У Альберта было широкое лицо, одно из тех, которые светятся доверием, а это качество со временем в нашем мире сильно поизносилось. Я напомнил ему, что он и летом был оптимистом и что он еще в июле ошибся в своих предсказаниях. Но на его круглом лице ничего не отразилось, оно напоминало нарисованную круглую, добродушно улыбающуюся луну. «Но они сейчас в Бельфоре, дорогой», — сказал он ехидно, так что я был доволен, когда Даниэль его позвал. Мне больше не нужно было надрываться, отвечая ему. Да что уж там, будто мы играем в игрушки, каждую неделю он вновь предсказывал конец войны, словно это зависело от нас.

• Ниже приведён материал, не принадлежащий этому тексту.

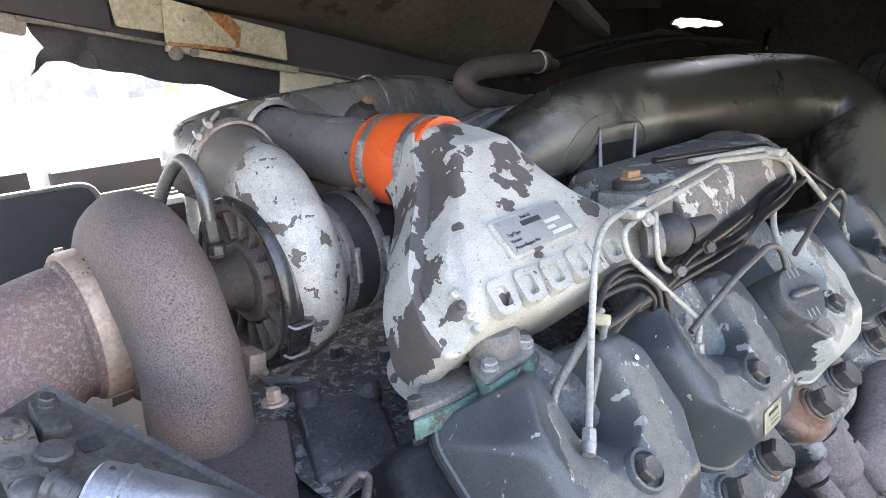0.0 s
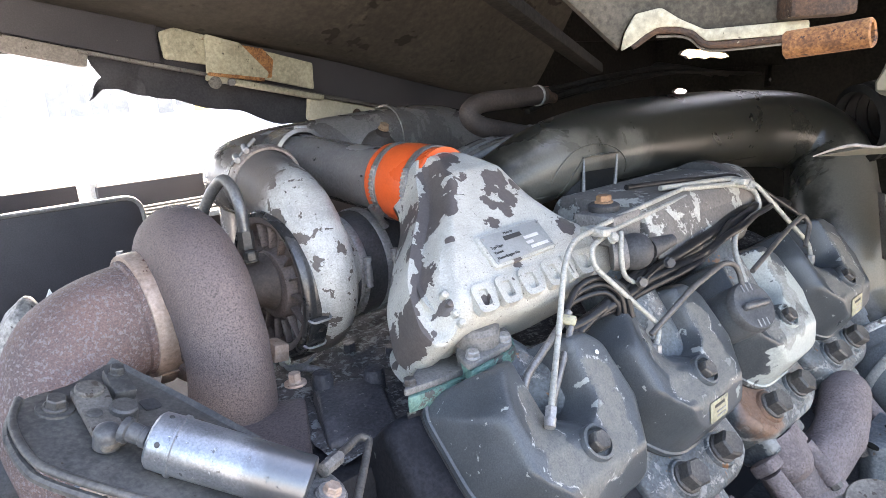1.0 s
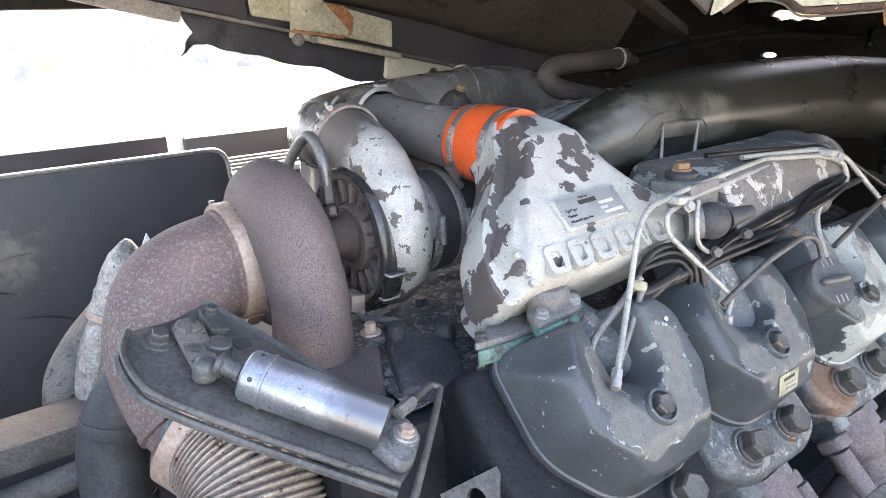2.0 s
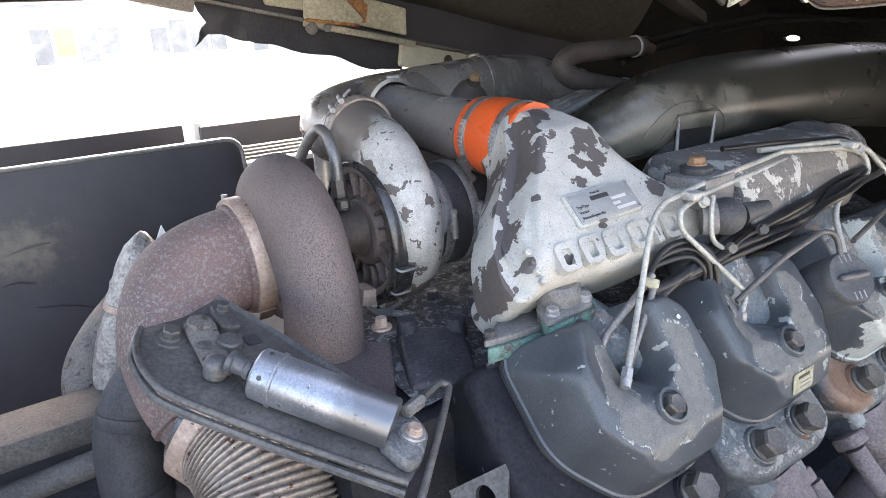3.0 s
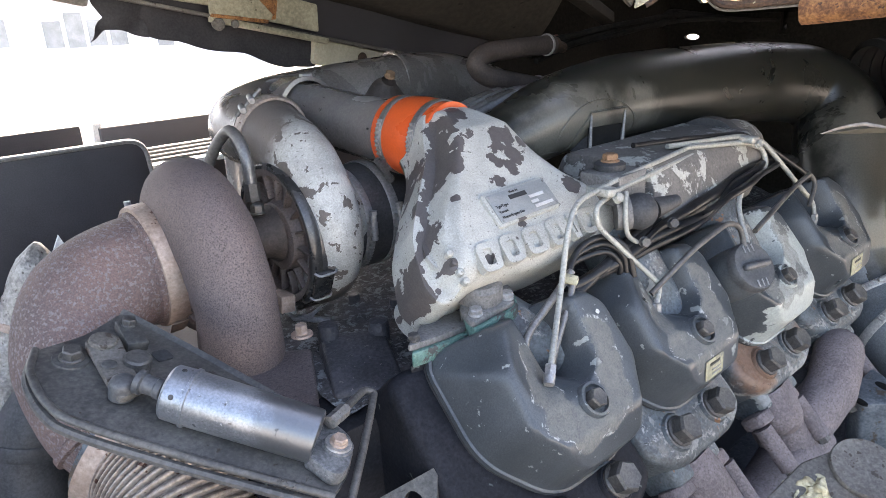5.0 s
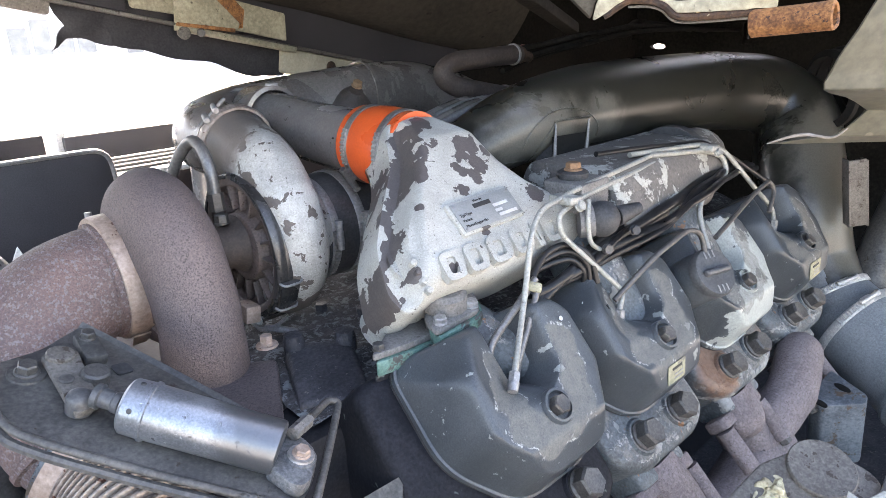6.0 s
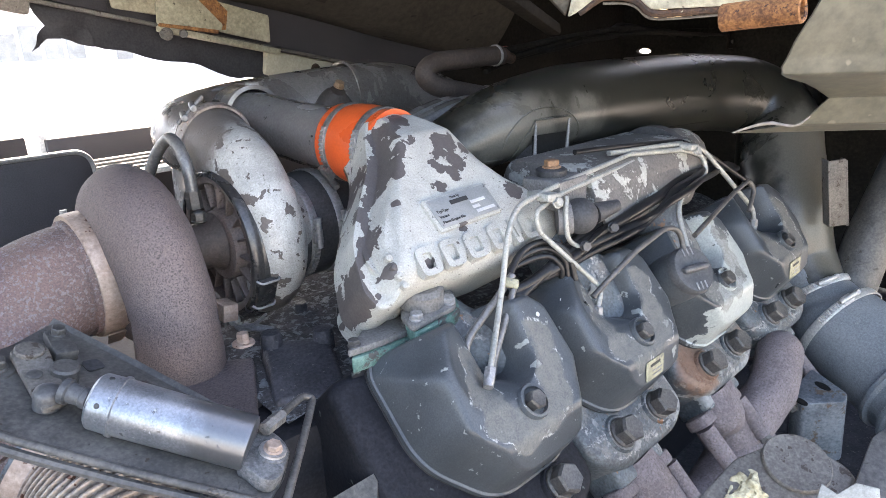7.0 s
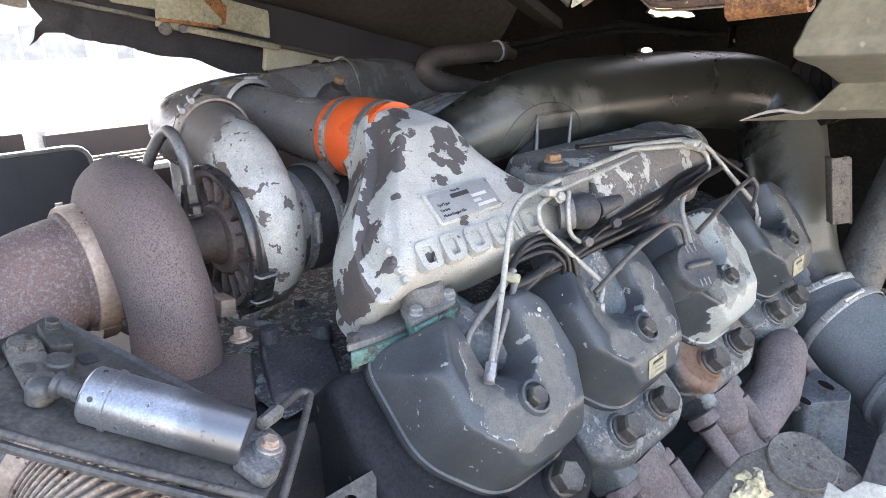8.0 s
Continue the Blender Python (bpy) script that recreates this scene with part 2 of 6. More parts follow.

Но когда я посмотрел на Поля, мне показалось, что и он верит так же, как и Альберт. Выпячивая губы, он дул в мундштук своей трубы, неземной ангел с коротко остриженными светлыми волосами. Он верит, и его брат Пьер тоже. Как и аккордеонист. Поэтому-то они и играли так самозабвенно, без передышки, стоя в дверях, и звуки из мчащегося вагона рассыпались на сентябрьские поля, как непокорные золотые зерна, которые, однако, никогда не прорастут. А они все продолжали играть, не переставая. И Пьер на своей скрипке, таком утонченном музыкальном инструменте, что труба и аккордеон ее легко заглушали. Так же и по характеру Пьер в этом трио был наиболее деликатным, ведь он еще здесь, на этих террасах, лучше всех чувствовал диссонанс игры своей скрипки с безмолвным аккомпанементом неутомимой трубы. Но в лагере было по-другому, там было больше музыкантов, настоящий камерный оркестр официально собирался вечерами, до того, как лай овчарок врывался в горную ночь. Ну и, конечно, Поль играл сам для себя, поскольку в бараках тела ложились быстро, чтобы в обморочном сне заглушить отчаянные вопли голодных тканей. И если случалось, что в этот момент проносили носилки вниз по ступеням, костлявый труп получал несколько тактов Моцарта как последнее «прости» на пути в печь. Но там вместо смычка над струнами длинные кривые зубья дугой изогнулись над его шеей. Когда железный обруч сомкнулся под желтым подбородком, истопник потянул клещи и череп проскользнул сквозь них и повис. И теперь из-за сломанной шеи труп выглядел еще более длинным, особенно если он принадлежал норвежцу, ведь французы и словенцы обычно не долговязы. Да и чехи, и русские тоже. А голландцы долговязы.
Разумеется, в тех обстоятельствах камерный оркестр на горной террасе кажется неуместным, но и наш, в товарном вагоне, был ничуть не менее странным, если знать, какой груз вез этот длинный состав. Ну, а Поль все ревел в свою трубу. Он сидел у открытого дверного проема, свесив ноги, и покачивался с трубой влево и вправо, и поднимал ее вверх, словно хотел выпустить в небо невидимую стрелу. Здесь не было красного тюльпана над трубой, и скорость поезда не то чтобы что-то обещала, но дразнила и волновала; неясное, в дымке будущее в любом случае ободряет больше, чем закрепощенная определенность в царстве небытия. Не знаю. Не знаю. И сейчас, как и тогда, когда шел разговор об эльзасских партизанах, я не мог избавиться от скепсиса. Скорее всего, искра зла настолько сильно опалила меня в детские годы, что такой слабый луч надежды не мог быть мною осознан. Возможно, я подумал о предстоящей разгрузке вагонов, а это будет труднее, поскольку самостоятельно не смогут передвигаться ни те, кого возили на тачках, ни одинокие пресмыкающиеся. Я смотрел на Андре, стоявшего в другом углу вагона с доктором Сене и другими врачами и санитарами, и представлял себе, сколько страшных часов он пережил, когда эсманы уводили людей туда вниз, под крюки за печью. Представлял себя в каждой группе, которую отводили вниз. Сейчас он слушал Сене, но было заметно, что мыслями он где-то далеко, быть может, обдумывает, стоит ему надеяться на то, что при переезде картотека потеряется, или нет.